*Given request*
Copy out the listing in full, exactly as written, but not its pictures.

══ Data

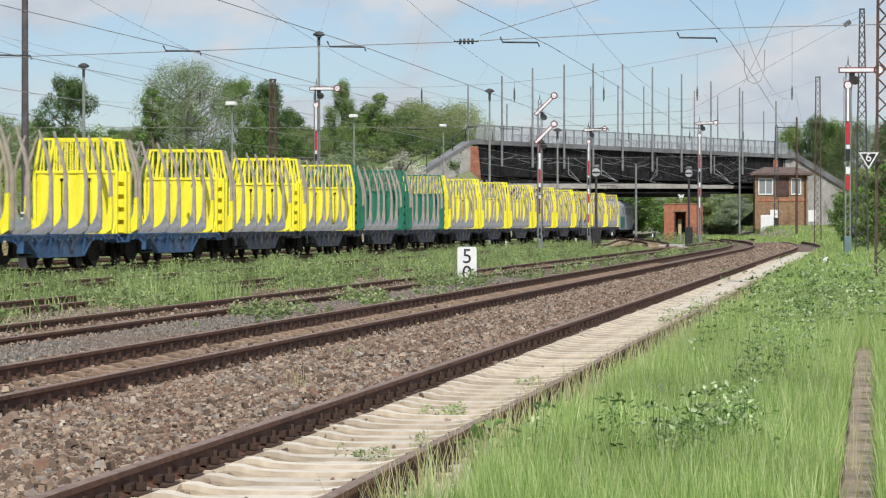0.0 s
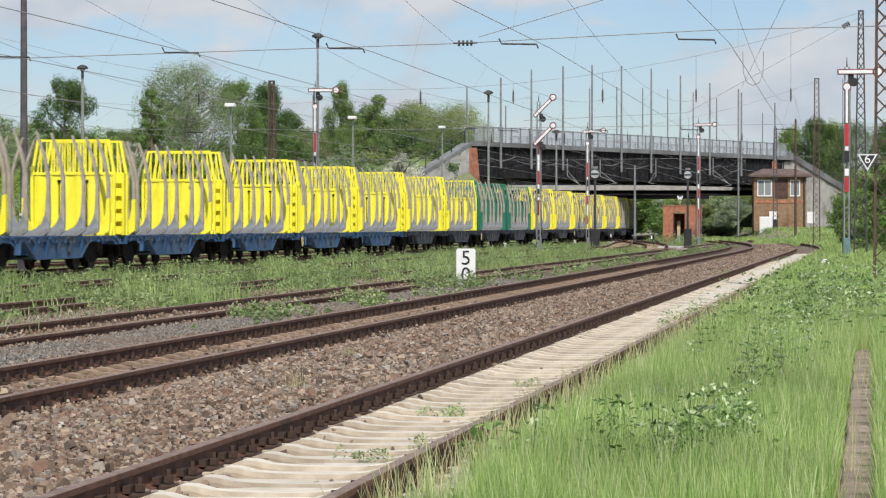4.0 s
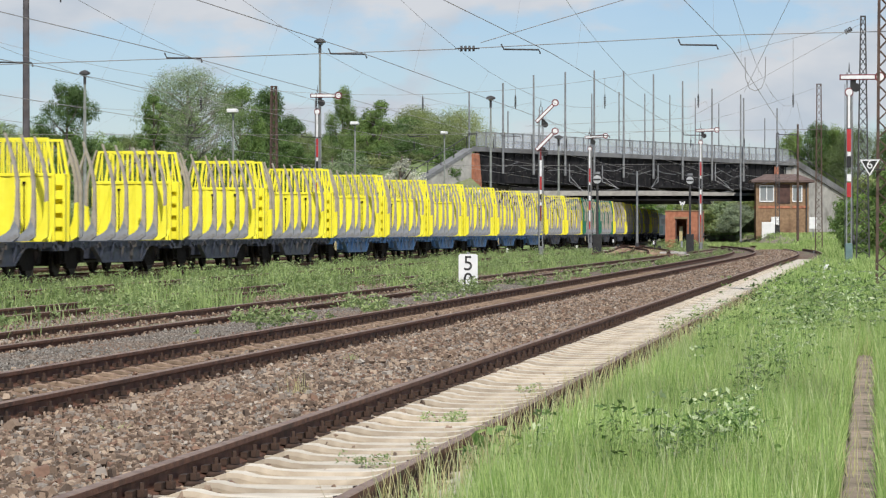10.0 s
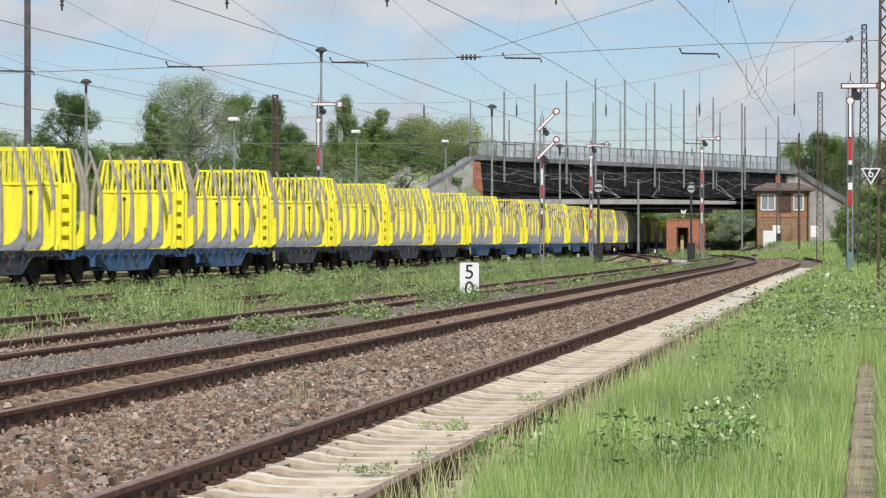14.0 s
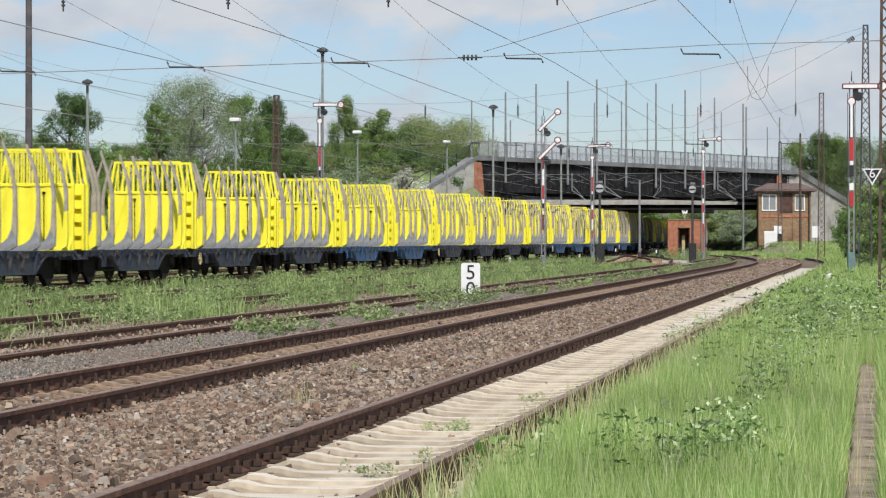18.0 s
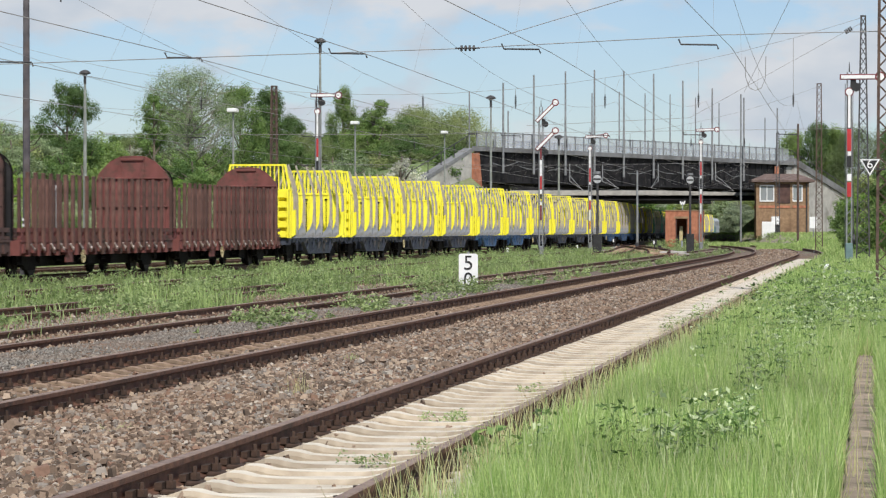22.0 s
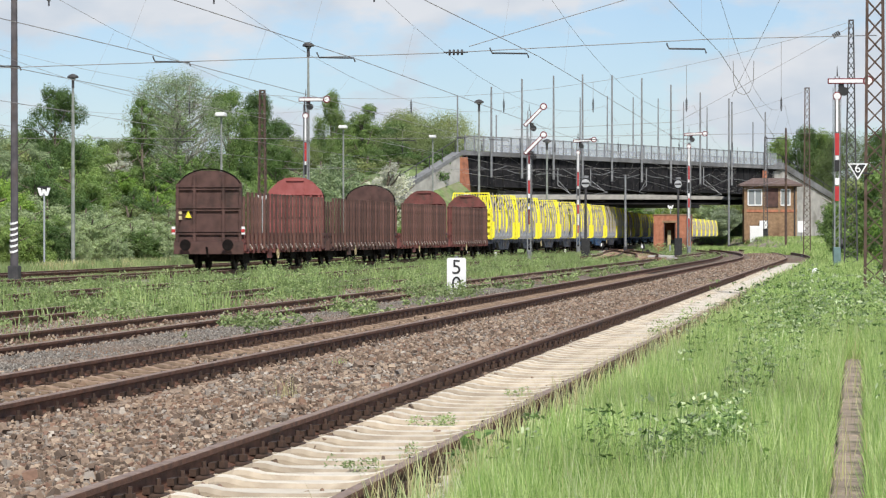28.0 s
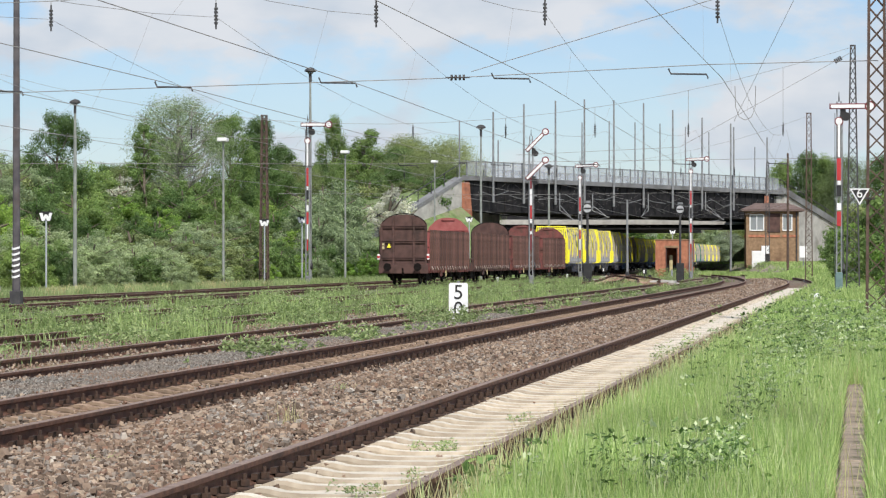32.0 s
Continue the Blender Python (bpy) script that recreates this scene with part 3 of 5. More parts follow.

════

*Result*
0.0 s
4.0 s
10.0 s
14.0 s
18.0 s
22.0 s
28.0 s
32.0 s
Continue the Blender Python (bpy) script that recreates this scene with part 3 of 5. More parts follow.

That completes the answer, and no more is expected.